>>>>>

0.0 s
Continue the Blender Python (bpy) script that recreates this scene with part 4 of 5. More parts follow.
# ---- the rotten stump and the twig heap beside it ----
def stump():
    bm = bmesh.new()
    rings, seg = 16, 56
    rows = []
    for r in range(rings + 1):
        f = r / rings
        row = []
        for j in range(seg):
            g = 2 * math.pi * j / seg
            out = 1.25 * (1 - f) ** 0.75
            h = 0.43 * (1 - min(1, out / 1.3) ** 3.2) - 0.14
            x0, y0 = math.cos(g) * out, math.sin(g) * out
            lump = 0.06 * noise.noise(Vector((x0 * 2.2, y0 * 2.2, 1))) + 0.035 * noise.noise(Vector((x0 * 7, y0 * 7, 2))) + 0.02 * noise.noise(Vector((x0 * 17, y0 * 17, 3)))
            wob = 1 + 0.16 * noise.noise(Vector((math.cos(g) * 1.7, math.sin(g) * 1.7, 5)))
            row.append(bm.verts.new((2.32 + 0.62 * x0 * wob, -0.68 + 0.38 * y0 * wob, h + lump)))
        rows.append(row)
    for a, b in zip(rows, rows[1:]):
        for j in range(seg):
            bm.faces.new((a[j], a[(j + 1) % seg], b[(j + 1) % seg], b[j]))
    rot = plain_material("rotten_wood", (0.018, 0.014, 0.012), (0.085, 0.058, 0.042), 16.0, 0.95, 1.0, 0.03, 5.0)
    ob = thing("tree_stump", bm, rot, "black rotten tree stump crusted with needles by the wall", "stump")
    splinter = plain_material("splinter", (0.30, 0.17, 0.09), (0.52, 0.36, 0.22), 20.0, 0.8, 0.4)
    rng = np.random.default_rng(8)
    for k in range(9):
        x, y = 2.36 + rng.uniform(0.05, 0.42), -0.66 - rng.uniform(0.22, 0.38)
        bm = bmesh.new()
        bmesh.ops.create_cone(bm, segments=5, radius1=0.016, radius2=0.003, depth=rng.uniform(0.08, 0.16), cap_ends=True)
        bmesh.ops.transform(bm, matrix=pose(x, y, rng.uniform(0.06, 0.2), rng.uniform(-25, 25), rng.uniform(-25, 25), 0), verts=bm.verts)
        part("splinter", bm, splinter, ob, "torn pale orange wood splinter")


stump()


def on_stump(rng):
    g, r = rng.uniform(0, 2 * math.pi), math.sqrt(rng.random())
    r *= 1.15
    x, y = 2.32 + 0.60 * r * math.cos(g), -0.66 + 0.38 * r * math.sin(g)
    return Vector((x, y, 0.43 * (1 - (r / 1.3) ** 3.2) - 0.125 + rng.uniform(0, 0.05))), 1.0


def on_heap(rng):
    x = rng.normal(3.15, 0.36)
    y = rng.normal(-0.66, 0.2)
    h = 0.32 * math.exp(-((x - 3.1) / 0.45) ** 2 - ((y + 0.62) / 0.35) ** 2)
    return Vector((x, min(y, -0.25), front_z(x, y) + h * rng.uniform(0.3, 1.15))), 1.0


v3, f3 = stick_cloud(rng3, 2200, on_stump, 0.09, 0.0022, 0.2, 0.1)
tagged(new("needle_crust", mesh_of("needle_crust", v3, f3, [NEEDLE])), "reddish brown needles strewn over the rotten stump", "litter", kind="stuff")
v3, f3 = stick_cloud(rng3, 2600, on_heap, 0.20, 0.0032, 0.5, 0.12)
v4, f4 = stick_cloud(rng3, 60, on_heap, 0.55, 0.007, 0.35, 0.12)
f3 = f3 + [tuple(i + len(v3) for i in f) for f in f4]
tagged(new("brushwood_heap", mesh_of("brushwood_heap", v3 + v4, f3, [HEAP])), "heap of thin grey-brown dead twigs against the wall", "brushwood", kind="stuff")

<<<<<

Extract all lines as given.

FULL OUTPUT →
0.0 s
Continue the Blender Python (bpy) script that recreates this scene with part 4 of 5. More parts follow.
# ---- the rotten stump and the twig heap beside it ----
def stump():
    bm = bmesh.new()
    rings, seg = 16, 56
    rows = []
    for r in range(rings + 1):
        f = r / rings
        row = []
        for j in range(seg):
            g = 2 * math.pi * j / seg
            out = 1.25 * (1 - f) ** 0.75
            h = 0.43 * (1 - min(1, out / 1.3) ** 3.2) - 0.14
            x0, y0 = math.cos(g) * out, math.sin(g) * out
            lump = 0.06 * noise.noise(Vector((x0 * 2.2, y0 * 2.2, 1))) + 0.035 * noise.noise(Vector((x0 * 7, y0 * 7, 2))) + 0.02 * noise.noise(Vector((x0 * 17, y0 * 17, 3)))
            wob = 1 + 0.16 * noise.noise(Vector((math.cos(g) * 1.7, math.sin(g) * 1.7, 5)))
            row.append(bm.verts.new((2.32 + 0.62 * x0 * wob, -0.68 + 0.38 * y0 * wob, h + lump)))
        rows.append(row)
    for a, b in zip(rows, rows[1:]):
        for j in range(seg):
            bm.faces.new((a[j], a[(j + 1) % seg], b[(j + 1) % seg], b[j]))
    rot = plain_material("rotten_wood", (0.018, 0.014, 0.012), (0.085, 0.058, 0.042), 16.0, 0.95, 1.0, 0.03, 5.0)
    ob = thing("tree_stump", bm, rot, "black rotten tree stump crusted with needles by the wall", "stump")
    splinter = plain_material("splinter", (0.30, 0.17, 0.09), (0.52, 0.36, 0.22), 20.0, 0.8, 0.4)
    rng = np.random.default_rng(8)
    for k in range(9):
        x, y = 2.36 + rng.uniform(0.05, 0.42), -0.66 - rng.uniform(0.22, 0.38)
        bm = bmesh.new()
        bmesh.ops.create_cone(bm, segments=5, radius1=0.016, radius2=0.003, depth=rng.uniform(0.08, 0.16), cap_ends=True)
        bmesh.ops.transform(bm, matrix=pose(x, y, rng.uniform(0.06, 0.2), rng.uniform(-25, 25), rng.uniform(-25, 25), 0), verts=bm.verts)
        part("splinter", bm, splinter, ob, "torn pale orange wood splinter")


stump()


def on_stump(rng):
    g, r = rng.uniform(0, 2 * math.pi), math.sqrt(rng.random())
    r *= 1.15
    x, y = 2.32 + 0.60 * r * math.cos(g), -0.66 + 0.38 * r * math.sin(g)
    return Vector((x, y, 0.43 * (1 - (r / 1.3) ** 3.2) - 0.125 + rng.uniform(0, 0.05))), 1.0


def on_heap(rng):
    x = rng.normal(3.15, 0.36)
    y = rng.normal(-0.66, 0.2)
    h = 0.32 * math.exp(-((x - 3.1) / 0.45) ** 2 - ((y + 0.62) / 0.35) ** 2)
    return Vector((x, min(y, -0.25), front_z(x, y) + h * rng.uniform(0.3, 1.15))), 1.0


v3, f3 = stick_cloud(rng3, 2200, on_stump, 0.09, 0.0022, 0.2, 0.1)
tagged(new("needle_crust", mesh_of("needle_crust", v3, f3, [NEEDLE])), "reddish brown needles strewn over the rotten stump", "litter", kind="stuff")
v3, f3 = stick_cloud(rng3, 2600, on_heap, 0.20, 0.0032, 0.5, 0.12)
v4, f4 = stick_cloud(rng3, 60, on_heap, 0.55, 0.007, 0.35, 0.12)
f3 = f3 + [tuple(i + len(v3) for i in f) for f in f4]
tagged(new("brushwood_heap", mesh_of("brushwood_heap", v3 + v4, f3, [HEAP])), "heap of thin grey-brown dead twigs against the wall", "brushwood", kind="stuff")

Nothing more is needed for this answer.